At last it is conceivable that something like Faith in the City can be produced, a call of both church and nation to action on behalf of the present and yet to be born children of our nation. It will be a review of substance and excellence drawing together the many different strands that go to make a child-friendly or unfriendly social and physical environment.

A few years ago this would not have been possible. We did not have the theological muscle to engage in the task. Now the time is ripe. Those of us who have read Chapter Two of Lost Ikons, by Rowan Williams, Archbishop of Canterbury, know that he has seen deeply into the current dilemmas we are encountering as we try to understand childhood in a changing world.

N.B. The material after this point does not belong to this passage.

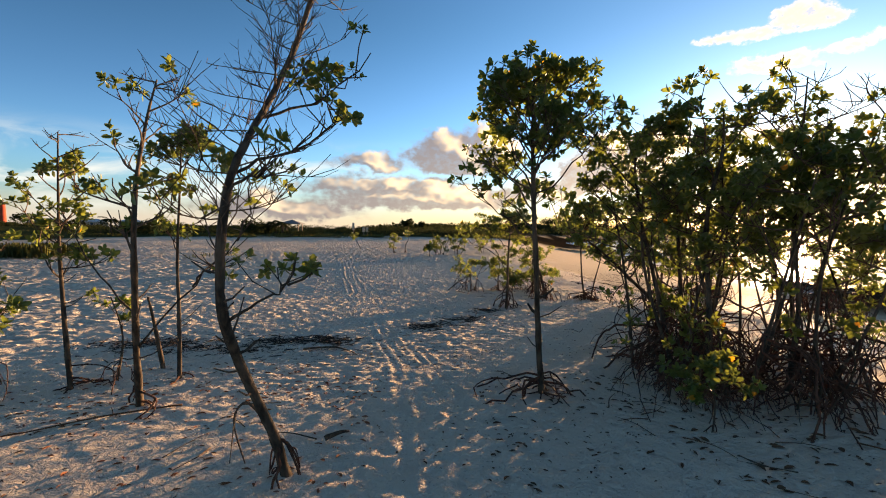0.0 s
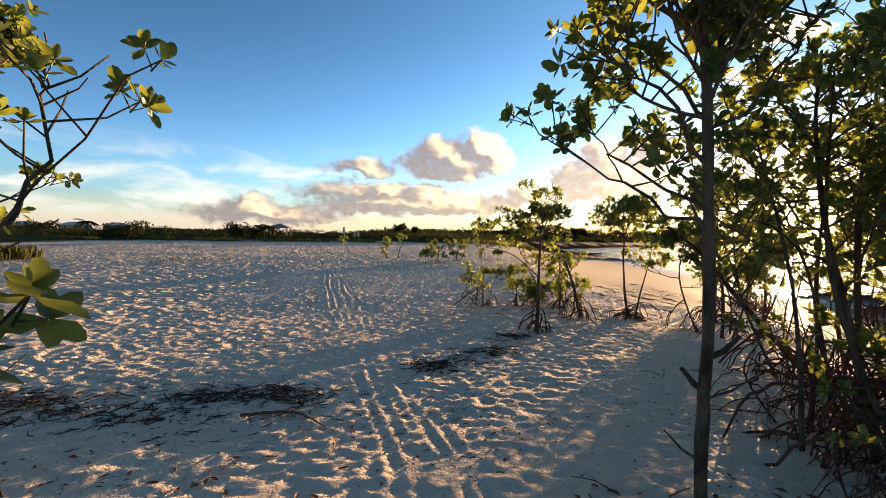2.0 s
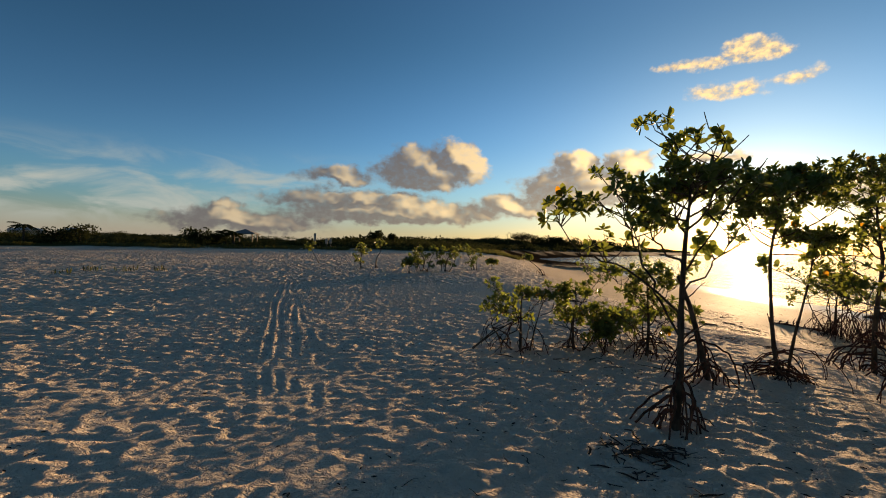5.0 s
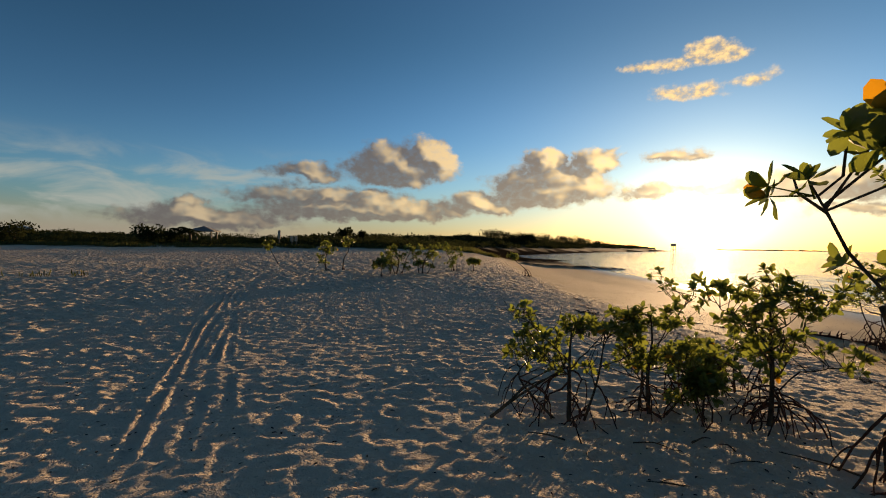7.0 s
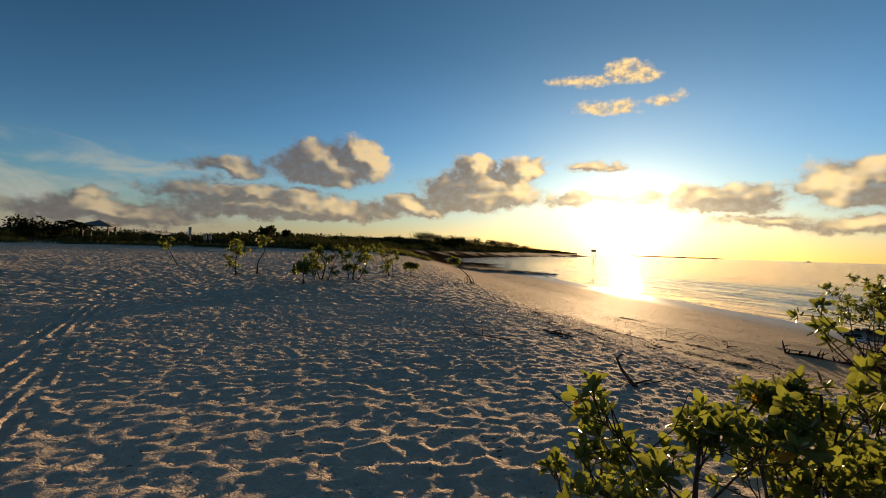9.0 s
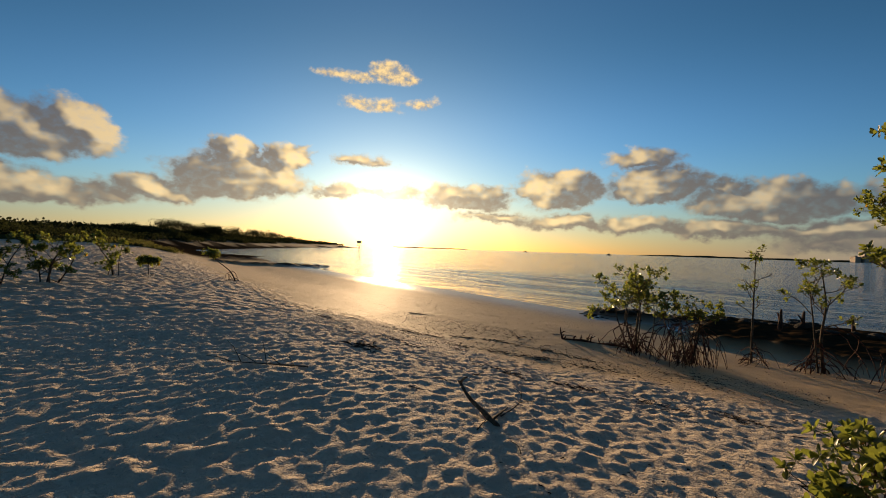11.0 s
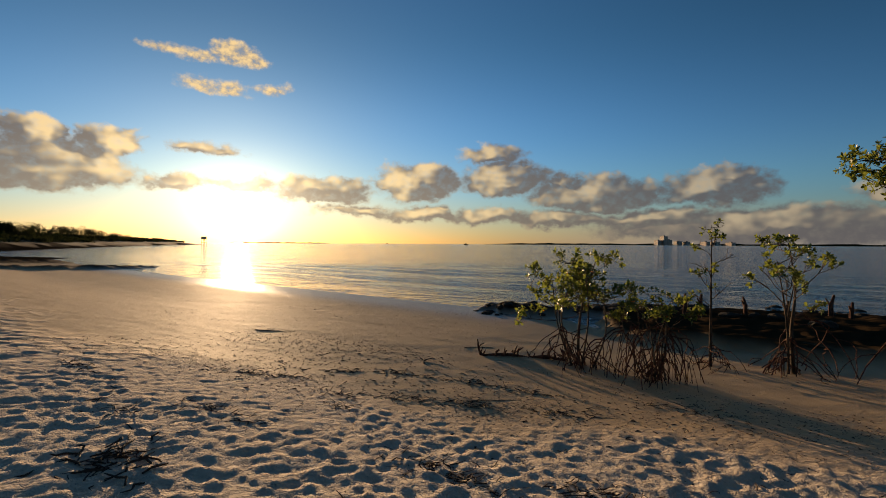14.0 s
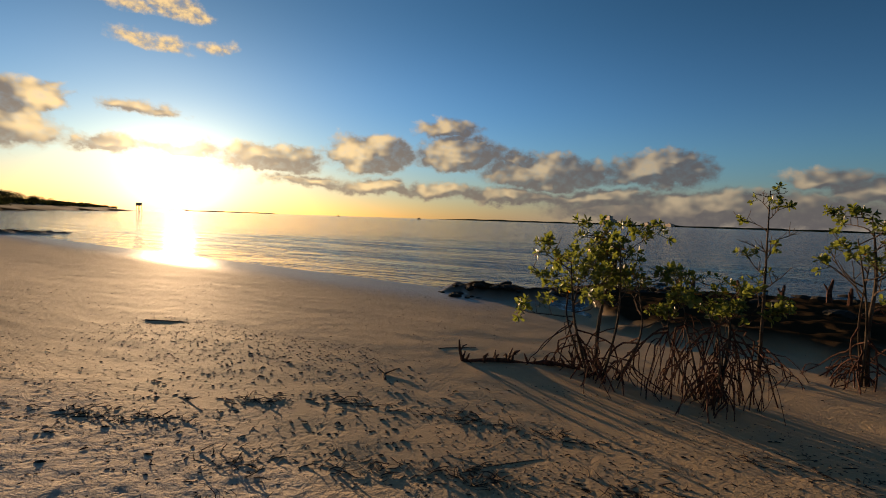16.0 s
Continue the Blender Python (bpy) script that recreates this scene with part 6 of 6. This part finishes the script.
def sign_post(az, dist, high, wide):
    d = direction(az, 0) * dist
    z = ground_height(d.x, d.y)
    ob = thing("sign_post", (d.x, d.y, z), "pale sign board on a post in the dune grass", "sign", "signs at the dune crossing")
    g = Geo()
    g.box((-0.06, -0.06, -0.2), (0.06, 0.06, high))
    part("post", g, TIMBER, ob)
    g = Geo()
    g.box((-wide / 2, -0.10, high * 0.45), (wide / 2, -0.06, high))
    part("board", g, WALL_PAINT, ob)


sign_post(-10.8, 70, 1.9, 0.3)
sign_post(-9.6, 70, 1.2, 0.35)
sign_post(-9.2, 70.5, 1.2, 0.35)


def timber_edge():
    d = direction(-6.2, 0) * 63
    g = Geo()
    z = ground_height(d.x, d.y)
    ob = thing("boardwalk", (d.x, d.y, z), "pale low timber walkway end at the dune crossing", "boardwalk")
    for k in range(6):
        g = Geo()
        g.box((-1.1 + k * 0.38, -0.3, 0.05), (-0.76 + k * 0.38, 0.3, 0.20))
        part("plank", g, WALL_PAINT, ob)


timber_edge()


def lighthouse():
    d = direction(-43.2, 0) * 900
    ob = thing("lighthouse", (d.x, d.y, 0), "tall red brick lighthouse with a dark lantern", "lighthouse")
    g = Geo()
    g.tube([(0, 0, 0), (0, 0, 20), (0, 0, 40)], [6.2, 5.0, 4.0], 24)
    part("tower", g, RED_PAINT, ob)
    g = Geo()
    g.tube([(0, 0, 40), (0, 0, 40.6), (0, 0, 41.4)], [4.4, 5.4, 5.4], 24)
    part("gallery", g, DARK_METAL, ob)
    g = Geo()
    g.tube([(0, 0, 41.4), (0, 0, 45)], [2.4, 2.4], 16)
    part("lantern", g, WINDOW_DARK, ob)
    g = Geo()
    g.tube([(0, 0, 45), (0, 0, 46.6), (0, 0, 48.4)], [3.0, 1.8, 0.2], 16)
    part("cap", g, DARK_METAL, ob)


lighthouse()


def watch_tower():
    d = direction(32.9, 0) * 470
    z = ground_height(d.x, d.y)
    ob = thing("watch_tower", (d.x, d.y, z), "lattice tower on the tip of the point", "tower")
    for x, y in ((-1.6, -1.6), (1.6, -1.6), (1.6, 1.6), (-1.6, 1.6)):
        g = Geo()
        g.tube([(x, y, -0.5), (x * 0.7, y * 0.7, 6.5)], [0.22, 0.18], 6)
        part("leg", g, DARK_METAL, ob)
    g = Geo()
    g.box((-1.5, -1.5, 3.4), (1.5, 1.5, 3.7))
    part("platform", g, DARK_METAL, ob)
    g = Geo()
    g.box((-1.6, -1.6, 6.2), (1.6, 1.6, 8.6))
    part("cabin", g, WALL_PAINT, ob)


watch_tower()


def far_shore(name, az0, az1, dist, high, seed, label):
    """A low wooded shore across the water, a ridge with two sides and an uneven crest."""
    g = Geo()
    n = 90
    rng = random.Random(seed)
    for k in range(n + 1):
        a = az0 + (az1 - az0) * k / n
        e = min(1.0, k / 8, (n - k) / 8)
        h = max(0.2, high * e * (0.75 + 0.25 * float(lattice(k * 0.35, seed, 3)) + 0.12 * rng.uniform(-1, 1)))
        for r, z in ((-60, SEA - 0.5), (-45, h * 0.55), (0, h), (60, SEA - 0.5)):
            d = direction(a, 0) * (dist + r)
            g.v.append(Vector((d.x, d.y, z)))
    for k in range(n):
        for j in range(3):
            a = k * 4 + j
            g.f.append((a, a + 1, a + 5, a + 4))
    return tagged(new(name, g.mesh(name, SCRUB)), label, "shore", kind="structure")


far_shore("far_shore_1", 65.5, 125, 2600, 9.0, 1, "low dark wooded shore across the inlet")
far_shore("far_shore_2", 36.0, 47.0, 2900, 5.5, 2, "thin dark breakwater on the horizon")


def tower_block(az, dist, wide, high, storeys, bays, seed):
    d = direction(az, 0) * dist
    ob = thing("apartment_building", (d.x, d.y, 0), "distant pale apartment block on the far shore", "apartment building", "blocks on the far shore")
    ob.rotation_euler = (0, 0, -radians(150))
    g = Geo()
    g.box((-wide / 2, -9, -1), (wide / 2, 9, high))
    part("wall", g, WALL_PAINT, ob)
    g = Geo()
    g.box((-wide / 2 - 0.8, -9.8, high), (wide / 2 + 0.8, 9.8, high + 1.4))
    g.box((-wide * 0.15, -4, high + 1.4), (wide * 0.15, 4, high + 5))
    part("roof", g, ROOF_GREY, ob)
    sh, sw = high / (storeys + 0.5), wide / bays
    geo = Geo()
    geo.box((-sw * 0.34, -0.35, 0), (sw * 0.34, 0, sh * 0.55))
    me = geo.mesh("window", WINDOW_DARK)
    for i in range(storeys):
        for j in range(bays):
            o = part("window", me, None, ob)
            o.location = (-wide / 2 + sw * (j + 0.5), -9.02, sh * (i + 0.4))
    return ob


for n, (az, wide, high, storeys, bays) in enumerate(((85.0, 40, 22, 6, 6), (85.6, 44, 42, 11, 7), (86.1, 30, 24, 6, 5), (87.0, 46, 17, 4, 7), (87.8, 40, 15, 4, 6), (89.6, 50, 15, 4, 8), (90.5, 46, 15, 4, 7), (91.9, 46, 12, 3, 7))):
    tower_block(az, 2520, wide, high, storeys, bays, n)


def boat(az, dist, long_):
    d = direction(az, 0) * dist
    ob = thing("boat", (d.x, d.y, SEA), "small dark motor boat far out on the sea", "boat", "boats on the horizon")
    ob.rotation_euler = (0, 0, radians(90 - az + 80))
    g = Geo()
    g.v += [Vector(q) for q in ((-long_ / 2, -1, 0), (-long_ / 2, 1, 0), (long_ * 0.3, 1, 0), (long_ * 0.3, -1, 0), (-long_ / 2, -1.3, 1.2), (-long_ / 2, 1.3, 1.2), (long_ * 0.35, 1.3, 1.4), (long_ * 0.35, -1.3, 1.4), (long_ / 2, 0, 1.7), (long_ * 0.42, 0, 0))]
    g.f += [(0, 1, 5, 4), (1, 2, 6, 5), (3, 0, 4, 7), (2, 9, 8, 6), (9, 3, 7, 8), (4, 5, 6, 8, 7), (0, 3, 9, 2, 1)]
    part("hull", g, DARK_METAL, ob)
    g = Geo()
    g.box((-long_ * 0.15, -0.8, 1.2), (long_ * 0.15, 0.8, 2.9))
    part("cabin", g, WALL_PAINT, ob)


boat(62.7, 900, 9)
boat(53.5, 1400, 12)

I have tried, with I fear, much untidiness and many loose ends, and non-sequiturs, to sketch just some of the potential treasure that we as Christians, are heirs to. The simple division of the paper into three parts: the biblical heritage; our current practical resources; and the growing reality and potential of Child Theology as it works at the interfaces of several child-related discourses and debates, may provide a practical resource for further reflection and work.

As I have pondered all this I have glimpsed again the glories of inheritance in Christ, and just how earthen we have been as individuals, parents, churches and organisations, what poor containers of His grace and glory. But I like you am immeasurably heartened when I am reminded that God has chosen the weak and lowly things of this world to be part of His redeeming mission. And I am beginning to have a dream that is not a million miles away from that of Martin Luther King’s. A dream of little black and white children walking hand in hand, boys and girls, parents and friends, old and young, taking pleasure from each other’s company, laughing and playing together, at peace with the natural world, caring for and enjoying God’s world. When children are judged by the content of their character not the designer label on their clothes. When they will grasp real rock as they clamber and climb, swim in fresh water rivers and streams, sail with the wind in their faces, no longer lured into believing that computer simulated copies will even begin to be substitutes.

It is a pale shadow of the biblical visions, but it is a start. And today we have taken the first faltering step towards making such dreams come true, and refusing to let the more soulless forces of our contemporary world squeeze children into their deforming moulds, and the more sinister forces continue to sacrifice them on the altars of their gods.